I guess, you’ve all noticed that kids love hot dogs. They’re also so innocent and trusting. If mom hands them a hot dog, they never hesitate before the first bite and say, “Excuse me mom, but does this contain any nose, ear or hoof meat? Billy’s mom told him that hot dogs also raise cholesterol levels, and cause plaque to build up in arterial walls.” Heck no! Hand a kid a hot dog, and you’re lucky to get your hand clear of his mouth, before he’s asking for another. Now, they even have cheese dogs. It’s true. They actually are now injecting cheese into the middle of hot dogs. That has to be really healthy. What’s next; pork rinds fried in lard, and then injected into apples and oranges? Do you know that they even have hot dogs in China? I’m not sure what they’re made of, but I’ll bet the favorite topping is cat-sup.
Hey, guess what? I just got some great news. I can start eating hot dogs again. I just heard about Hebrew National hot dogs, which are what’s called, “Kosher.” This means that the hot dogs are produced under strict conditions, using three-thousand-year-old biblical traditions. Pork or any meat by-products are strictly forbidden, the animals are farm-raised and humanely treated, and to top it off; the entire process is overseen by specially trained Rabbis! I know I can trust Rabbis.
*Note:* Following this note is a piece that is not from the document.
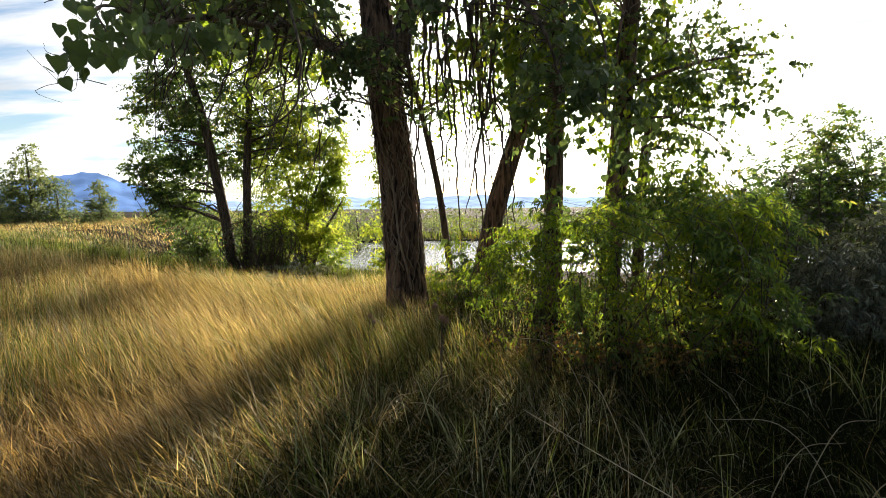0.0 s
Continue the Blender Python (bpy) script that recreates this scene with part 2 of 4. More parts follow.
def mesh_of(name, verts, faces_v, face_len, mats, index=None, smooth=False):
    """A mesh from flat numpy arrays: vertices, the corners of all faces in a row, the corner count of each face."""
    me = bpy.data.meshes.new(name)
    verts, faces_v, face_len = np.asarray(verts, np.float32), np.asarray(faces_v, np.int32), np.asarray(face_len, np.int32)
    me.vertices.add(len(verts))
    me.vertices.foreach_set("co", verts.ravel())
    me.loops.add(len(faces_v))
    me.loops.foreach_set("vertex_index", faces_v)
    me.polygons.add(len(face_len))
    me.polygons.foreach_set("loop_start", np.concatenate([[0], np.cumsum(face_len)[:-1]]).astype(np.int32))
    for m in mats:
        me.materials.append(m)
    if index is not None:
        me.polygons.foreach_set("material_index", np.asarray(index, np.int32))
    if smooth:
        me.polygons.foreach_set("use_smooth", np.ones(len(face_len), bool))
    me.update(calc_edges=True)
    me.validate()
    return me


def thing(name, label, category, group="", at=(0, 0, 0)):
    ob = new(name)
    ob.location = at
    ob.empty_display_size = 0.2
    return tagged(ob, label, category, group)


def part(name, me, parent, label=""):
    ob = new(name, me)
    ob.parent = parent
    ob.matrix_parent_inverse = Matrix.Translation(parent.location).inverted() if parent.parent is None else Matrix.Identity(4)
    return tagged(ob, label)


def curve_pts(ctrl, n):
    """n points of a smooth curve through the control points."""
    c = np.asarray(ctrl, float)
    if len(c) == 2:
        s = np.linspace(0, 1, n)[:, None]
        return c[0] * (1 - s) + c[1] * s
    p = np.vstack([2 * c[0] - c[1], c, 2 * c[-1] - c[-2]])
    u = np.linspace(0, len(c) - 1 - 1e-9, n)
    k = u.astype(int)
    s = (u - k)[:, None]
    a, b, d, e = p[k], p[k + 1], p[k + 2], p[k + 3]
    return 0.5 * (2 * b + (d - a) * s + (2 * a - 5 * b + 4 * d - e) * s ** 2 + (3 * b - a - 3 * d + e) * s ** 3)


class Tubes:
    """Collects round tapered stems into one mesh."""

    def __init__(self):
        self.v, self.f, self.n, self.nodes = [], [], 0, []

    def add(self, pts, radii, sides=6, bark=0.0, rng=None, keep=True):
        pts = np.asarray(pts, float)
        k = len(pts)
        radii = np.interp(np.linspace(0, 1, k), np.linspace(0, 1, len(radii)), radii)
        tan = np.gradient(pts, axis=0)
        tan /= np.linalg.norm(tan, axis=1)[:, None] + 1e-9
        ref = np.array([0.0, 1.0, 0.0]) if abs(tan[0][2]) > 0.7 else np.array([0.0, 0.0, 1.0])
        a = np.cross(tan, ref)
        a /= np.linalg.norm(a, axis=1)[:, None] + 1e-9
        b = np.cross(tan, a)
        ang = np.linspace(0, 2 * np.pi, sides, endpoint=False)
        rr = radii[:, None] * np.ones(sides)
        if bark:
            run = np.concatenate([[0], np.cumsum(np.linalg.norm(np.diff(pts, axis=0), axis=1))])[:, None]
            wob = ang[None, :] + 0.10 * np.sin(run * 3.1 + 5 * ang) + 0.07 * np.sin(run * 7.3 + 2 * ang)
            # plates: furrows that wander, split and close again along the stem
            turn = np.stack([np.cos(wob), np.sin(wob)], -1)
            nz = np.zeros(wob.shape)
            for amp, fr, fz, ph in ((1.0, 11.0, 2.6, 0.0), (0.8, 17.0, 4.1, 2.0), (0.5, 27.0, 7.7, 4.0), (0.3, 41.0, 13.0, 1.0)):
                nz += amp * np.sin(fr * turn[..., 0] + fz * run + ph + 1.3 * np.sin(fz * 0.7 * run + 3 * wob)) * np.sin(fr * turn[..., 1] - fz * 0.6 * run + 2 * ph)
            ridge = 1.6 * np.minimum(np.abs(nz) * 1.5, 0.75) + 0.12 * np.sin(run * 41 + 7 * wob)
            rr = rr + bark * (ridge - 0.8)
        ring = pts[:, None, :] + rr[..., None] * (np.cos(ang)[None, :, None] * a[:, None, :] + np.sin(ang)[None, :, None] * b[:, None, :])
        self.v.append(ring.reshape(-1, 3))
        i = np.arange(k - 1)[:, None] * sides
        j = np.arange(sides)[None, :]
        j2 = (j + 1) % sides
        q = np.stack([i + j, i + j2, i + sides + j2, i + sides + j], -1).reshape(-1, 4) + self.n
        self.f.append(q)
        self.n += k * sides
        if keep:
            self.nodes.append(np.hstack([pts, radii[:, None]]))
        return pts

    def mesh(self, name, m):
        f = np.vstack(self.f)
        return mesh_of(name, np.vstack(self.v), f.ravel(), np.full(len(f), 4), [m], smooth=True)


LEAF_SHAPES = {
    # broad triangular leaf with a pointed tip, folded along its middle
    "broad": (np.array([[0, 0, 0], [0.36, 0.0, 0.05], [0.5, 0.26, 0.07], [0.29, 0.68, 0.03], [0, 1.0, -0.06], [-0.29, 0.68, 0.03], [-0.5, 0.26, 0.07], [-0.36, 0.0, 0.05]]),
              [(0, 1, 2, 3, 4), (0, 4, 5, 6, 7)]),
    "oval": (np.array([[0, 0, 0], [0.34, 0.42, 0.06], [0, 1.0, 0], [-0.34, 0.42, 0.06]]), [(0, 1, 2), (0, 2, 3)]),
    # narrow leaf, arched along its length
    "lance": (np.array([[0, 0, 0], [0.12, 0.3, 0.03], [0.1, 0.62, 0.0], [0, 1.0, -0.14], [-0.1, 0.62, 0.0], [-0.12, 0.3, 0.03]]), [(0, 1, 2, 3), (0, 3, 4, 5)]),
}


def unit(v):
    return v / (np.linalg.norm(v, axis=-1, keepdims=True) + 1e-9)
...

I’m Catholic, and they’re just like my parish Priest. When I go to communion, I know he wouldn’t slip me any meat by-products.
Well, I better move on to another simple observation of everyday life. I’m firing up the old grill tonight, and I need buns, mustard, and a couple packs of Hebrew National hot dogs. Maybe I’ll take my dog, Chase along for the ride. Now, where is that canine? “Chase, what are you doing under the bed?”
“Woof, woof, woof, woof woof woof, wooooooooof.”
“Chase, I know the McDougal’s next door, have been looking at you kind of funny, but hot dogs is just a name. They’re not really made of dogs. You’re safe, buddy. Besides, if I cooked you, who would fetch my paper?”